I don’t understand _aletheia_’s own concealment; aletheia as a
thing that has properties. Dasein conserves unconcealment, in
that the unconcealed is part of Dasein’s making sense of
something.

> > > Second, how is this notion of nonessence a
> > > “deformation of that already inferior essence”?
> >
> >If inferior essence is “general (_koinon_, _genos_)”,
> >then nonessence would be not-general (_psuedos_) or
> >falsity.
>
> I’m a little fuzzy on this answer: is Heidegger’s view of the pre-essential
> essence supposed to be understood in terms of the not-general or is your
> statement directed towards the traditional view? If the former, how are we
> to understand this “not-general”?

Bad phrasing on my part. Let me try to make it simpler without losing
Heidegger’s point entirely.

In traditional essentializing, a horse has hair, and it does not have scales.
Besides crude non-traditional-essentials like not-having-scales, Dasein
understands a horse by other, ineffable, concealments. The horse sways
(or beyng essences it) to Dasein’s understanding in other ways besides
the traditional-essential properties it has and doesn’t have.

> > > Is his view of the
> > > nonessence a “deformation” of the traditional view or does he mean
> >something
> > > else that does not come out in the translation?
> >
> >His view of the nonessence is what is concealed. A concealment that
> >is not merely the reverse of the truth.
> >
> >”To our way of thinking, this means that the counter-essence to truth
> >is not exhausted or fulfilled in falsity.” Parmenides, p. 67
>
> So, the understanding of the nonessence of truth as pre-essential essence is
> a deformation of the traditional view (the one that says the non-essence of
> truth is ‘inferior’ to truth proper)?

The traditional view is a given. Adjectives like inferior or deformed
are misleading. The traditional view provide a conceptual basis for
truth. It has its uses, but it is incomplete. Dasein makes sense of
the world through more than traditional-essences and concepts.
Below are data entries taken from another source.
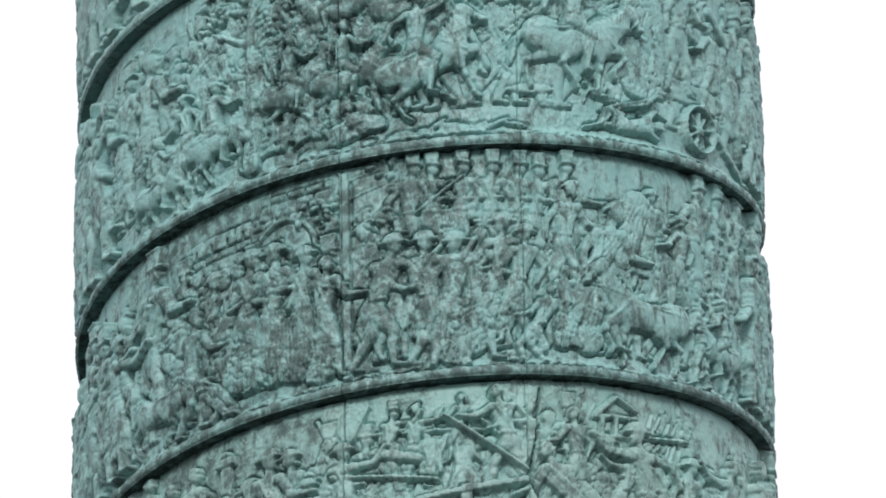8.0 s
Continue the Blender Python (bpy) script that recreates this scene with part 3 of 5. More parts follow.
        self.limb(at(-0.44, 0.02), at(-0.54, 0.0), 0.028 * t, 0.02 * t, near + 0.014, 0.03)
        self.limb(at(-0.05, 0.03), at(0.27, 0.09), 0.095 * t, 0.125 * t, near + 0.01, 0.06, 0.6)
        self.limb(at(0.25, 0.16), at(0.40, 0.30), 0.05 * t, 0.042 * t, near + 0.03, 0.045, 0.4)
        self.limb(at(0.40, 0.30), at(0.60, 0.22), 0.042 * t, 0.028 * t, near + 0.03, 0.04, 0.2)
        self.limb(at(0.27, 0.02), at(0.46, -0.06), 0.05 * t, 0.035 * t, near + 0.02, 0.04, 0.3)
        self.oval(at(0.47, 0.10), 0.075 * t, 0.068 * t, near + 0.03, 0.055)
        for i in range(6):
            a = math.radians(-50 + 40 * i)
            self.oval(at(0.48 + 0.07 * math.cos(a), 0.11 + 0.06 * math.sin(a)), 0.028 * t, 0.024 * t, near + 0.045, 0.03, a, 0.4)
        self.end()

    def drum(self, deg, v, r, near=0.06):
        """A round drumhead seen flat, with a raised hoop."""
        x = self.x(deg)
        w = self.window(x - r, x + r, v - r, v + r)
        d = np.hypot(self.u[None, w[1]] - x, self.v[w[0], None] - v) / r
        self.begin(0.0)
        self.put(w, np.where(d < 1, BASE * near + np.where(d > 0.86, 0.016, 0.006), NONE))
        self.end()

    def spear(self, deg, v, length, angle, wide=0.018, near=0.06):
        x, a = self.x(deg), math.radians(angle)
        self.bar((x, v), (x + math.sin(a) * length, v + math.cos(a) * length), wide, near, 0.02)

    def tree(self, deg, v, tall, near=0.02, wide=0.05, twigs=7, leafy=0.5):
        x, rng = self.x(deg), self.rng
        p = (x, v)
        for i in range(5):
            q = (p[0] + rng.uniform(-0.02, 0.02), v + tall * (i + 1) / 5)
            self.limb(p, q, wide * (1 - i * 0.12), wide * (0.88 - i * 0.12), near, 0.05, 0.8)
            p = q
        for i in range(twigs):
            f, sgn = rng.uniform(0.5, 1.0), rng.choice((-1, 1))
            a = (x, v + tall * f)
            b = (x + sgn * rng.uniform(0.08, 0.22), a[1] + rng.uniform(0.02, 0.16))
            self.limb(a, b, wide * 0.4, wide * 0.2, near, 0.03)
            for j in range(int(7 * leafy)):
                self.oval((b[0] + rng.uniform(-0.07, 0.07), b[1] + rng.uniform(-0.05, 0.06)), 0.028, 0.017, near + 0.01, 0.025, rng.uniform(0, 3))

    def wall(self, d0, d1, v0, v1, near=0.008, course=0.05):
        """Coursed masonry with sunk joints."""
        u0, u1 = self.x(d0), self.x(d1)
        n = max(1, int(round((v1 - v0) / course)))
        c = (v1 - v0) / n
        self.begin(0.0)
        for j in range(n):
            k = max(1, int(round((u1 - u0) / (c * 2.1))))
            step = (u1 - u0) / k
            for i in range(-1, k):
                a, b = u0 + (i + 0.5 * (j % 2)) * step, u0 + (i + 1 + 0.5 * (j % 2)) * step
                a, b = max(a, u0) + 0.008, min(b, u1) - 0.008
                if b - a > 0.015:
                    self.slab([(a, v0 + j * c + 0.005), (b, v0 + j * c + 0.005), (b, v0 + (j + 1) * c - 0.005), (a, v0 + (j + 1) * c - 0.005)], near, 0.012 + self.rng.uniform(-0.002, 0.004))
        self.end()

    def arch(self, deg, v, wide, tall, near=0.02, rim=0.03):
        x, r = self.x(deg), wide / 2
        for s in (-1, 1):
            self.bar((x + s * r, v), (x + s * r, v + tall - r), rim, near, 0.02)
        for i in range(12):
            a, b = math.pi * i / 12, math.pi * (i + 1) / 12
            self.bar((x + r * math.cos(a), v + tall - r + r * math.sin(a)), (x + r * math.cos(b), v + tall - r + r * math.sin(b)), rim, near, 0.02)

    def pilaster(self, deg, v0, v1, wide=0.075, near=0.03):
        x = self.x(deg)
        self.limb((x, v0), (x, v1), wide / 2, wide / 2 * 0.9, near, 0.04, 0.0, 4.0)
        for v in (v0 + 0.02, v1 - 0.03):
            self.bar((x - wide * 0.75, v), (x + wide * 0.75, v), 0.045, near + 0.01, 0.04)

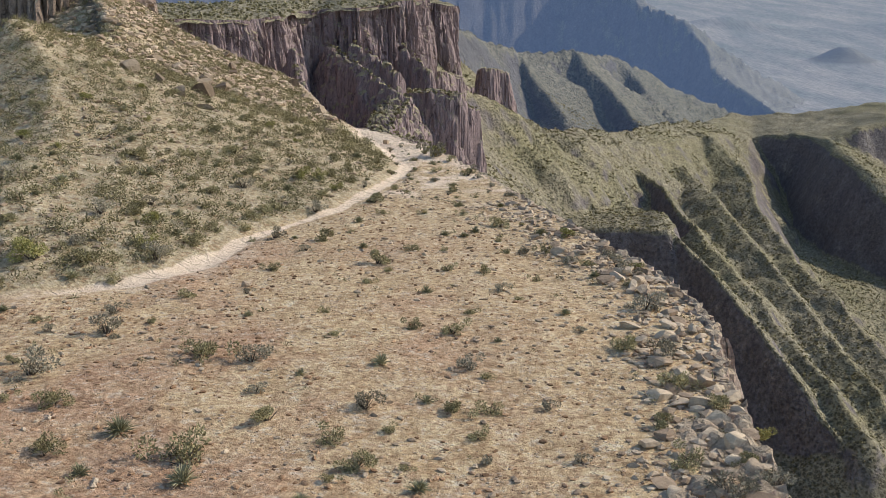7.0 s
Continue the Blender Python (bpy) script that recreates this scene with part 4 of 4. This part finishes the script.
HILL_LOW = [(-17.9, 95.6, 1.01), (-15.3, 96.9, 0.9), (-13.8, 97.1, 0.77), (-17.1, 98.0, 1.32), (-15.2, 98.3, 1.18), (-20.0, 98.6, 1.35), (-12.9, 99.4, 0.88), (-13.5, 100.7, 0.76),
            (-12.0, 102.4, 0.95), (-12.8, 102.8, 0.8), (-21.8, 103.3, 1.18), (-16.1, 103.4, 1.0), (-14.1, 104.0, 0.84), (-20.7, 104.2, 1.19), (-11.5, 104.5, 0.58),
            (-15.0, 104.8, 0.86), (-12.6, 104.9, 0.76), (-13.3, 105.5, 0.69), (-10.4, 105.6, 0.94), (-14.6, 106.2, 0.62), (-12.5, 107.0, 0.71), (-18.7, 107.0, 1.08),
            (-10.3, 107.2, 0.71), (-15.0, 108.4, 0.75), (-10.1, 108.7, 1.02), (-13.9, 109.4, 0.57)]
HILL_MID = [(-12.7, 109.7, 0.76), (-7.8, 109.8, 0.76), (-16.5, 110.1, 0.79), (-15.7, 110.4, 1.12), (-13.9, 111.2, 0.6), (-11.4, 111.4, 0.79), (-10.4, 112.3, 0.43),
            (-9.3, 112.4, 0.91), (-7.6, 112.4, 0.6), (-11.8, 112.8, 0.51), (-16.9, 113.2, 1.06), (-13.1, 113.9, 0.63), (-7.1, 113.9, 0.6), (-11.5, 114.0, 0.63),
            (-13.9, 114.2, 0.64), (-9.9, 114.5, 0.54), (-10.7, 115.0, 0.43), (-12.2, 115.1, 0.47), (-9.0, 115.2, 0.96), (-17.7, 115.4, 0.78), (-14.9, 115.4, 0.81),
            (-8.1, 115.5, 0.78), (-5.8, 116.0, 0.44), (-14.0, 116.3, 0.56), (-11.6, 116.5, 1.0), (-6.5, 116.6, 0.73)]
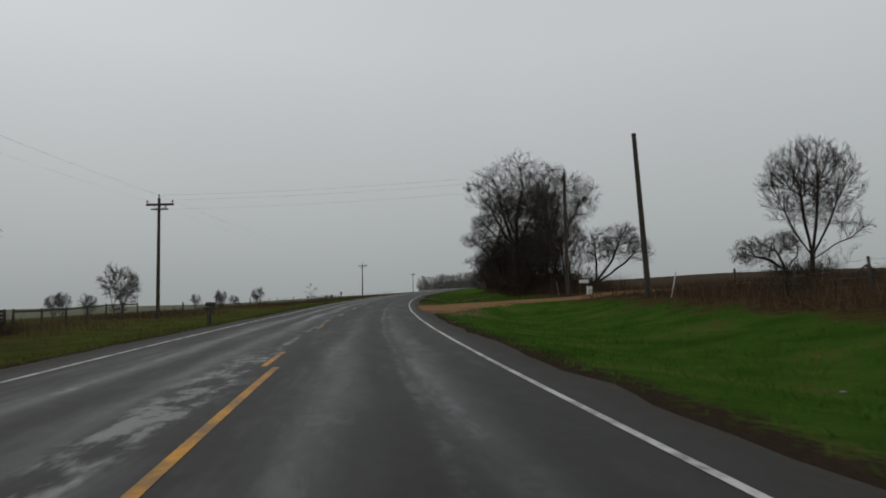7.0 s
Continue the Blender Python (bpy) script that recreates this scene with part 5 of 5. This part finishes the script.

> This passage has been bothering me for the last month and I just can’t seem
> to grasp it, so forgive me if I’m not getting it right away.

You, and anyone else that reads Heidegger without already understanding
it. There’s Heidegger’s prose, the translators add another layer of
difficulty, ontology has been sitting in a rarely visited corner
of normal philosophy for centuries, so its assumed but not thought
through, nor is it a part of everyday discourse, all of which make this
stuff inherently difficult to read and understand.

And then, when you do understand his way of thinking (except for the
bits you still don’t) and you can unpack what the prose means, someone
will come along and tell you you’ve got it all wrong.